Il fascismo perenne

di Angelo M. Fanucci

Il fascismo è una realtà attuale o no? Sul tema confliggono in tv Daniela Santanchè, odorosa di mughetti artificiali, e “Lele” Fiano, parlamentare del Pd, figlio di quel Nedo Fiano che, deportato ad Auschwitz con tutta la famiglia, fu l’unico che ne uscì vivo. Esiste davvero un fascismo perenne? E riesce ad affascinarsi? Lei dice di no, lui e io diciamo di sì. Sotto il pelo dell’acqua, pronto ad affascinarci quando la storia gliene presta l’occasione, cova il fascismo perenne. Umberto Eco l’ha chia- mato “l’Ur-fascismo”.

Sotto il pelo dell’acqua il fascismo è ancora e sempre il male assoluto per quello che riguarda i rapporti civili, così come il peccato contro lo Spirito santo lo è per quello che riguarda la coscienza individuale. Il fascino di questi due mostri è ineliminabile dalla vita dell’uomo: essi tornano a proporsi ogni volta che la coscienza civile si appanna e ogni volta che la coscienza individuale non regge il carico degli eventi.

Come un ragazzino di borgata ruba due caldarroste e poi dice che gliele hanno regalate, così il Duce ha rubato la sindèresi agli italiani ed è riuscito a qualificarsi come il loro salvatore. E gli italiani gli hanno creduto. E gli hanno perdonato di tutto. E per lui hanno perso il senso del ridicolo.

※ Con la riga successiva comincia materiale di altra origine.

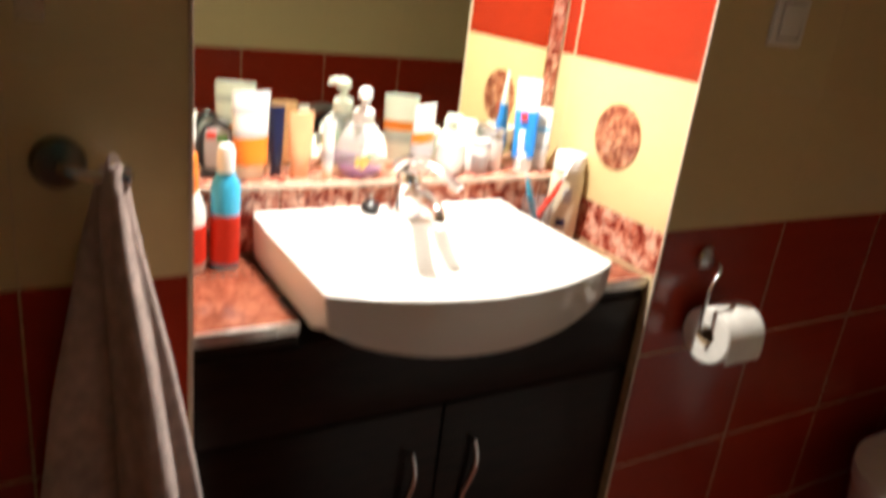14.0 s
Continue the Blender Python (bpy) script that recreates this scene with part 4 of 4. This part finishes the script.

Gli hanno perdonato di tutto, anche le prediche sulla moralità della donna, mentre lui, le donne, le trattava come bestie. Recentemente Roberto Olla, responsabile di Tg1 Storia, ha pubblicato un saggio puntuale, Dux. Una biografia sessuale di Mussolini. Quattrocento sarebbero, secondo una stima attendibile, le donne con le quali il Duce consumò uno o più rapporti sessuali. Era certo che così esprimeva la pienezza del suo potere politico. Mise al mondo figli legittimi e illegittimi, “intrattenendo molteplici amanti, brune e bionde, magre e procaci, di varie nazionalità”. E curava anche il commento: “Sono giovani e belle, le prendo, poi non ricordo più né il loro nome né come sono fatte”.

Ma anche i più bacchettoni tra gli italiani gli perdonavano tutto, in nome “del mito del suo corpo da contadino padano, con la mascella quadrata e le schegge d’acciaio conficcate nel petto villoso durante la guerra. E i muscoli esibiti col piccone in mano durante le demolizioni per aprire a Roma via della Conciliazione”.

E hanno perso il senso del ridicolo, gli italiani: lui manovra il piccone, a petto nudo, per 10 secondi, lui per altri 10 secondi infila le gregne di grano nella vetusta macchina da battere il grano, e loro applaudono per tuta la vita. Lui si affaccia dal balcone di palazzo Venezia con le mani arrovesciate sui fianchi e un ceffo da istrione di infima categoria, ed è un uragano di applausi; anche quando annuncia la volontà di spezzare le reni alla Grecia; anche quando proclama che l’Italia è entrata in guerra. Dice: ho buttato sul tavolo della trattativa della guerra, vinta prima di iniziare, “appena qualche migliaio di vite giovani” (e invece saranno milioni).

Ce lo portiamo dentro tutti il fascismo perenne, la disponibilità ad affidarci di nuovo a un porcaccione che ci garantisce, oltre la puntualità dei treni, che penserà, sceglierà e agirà al nostro posto.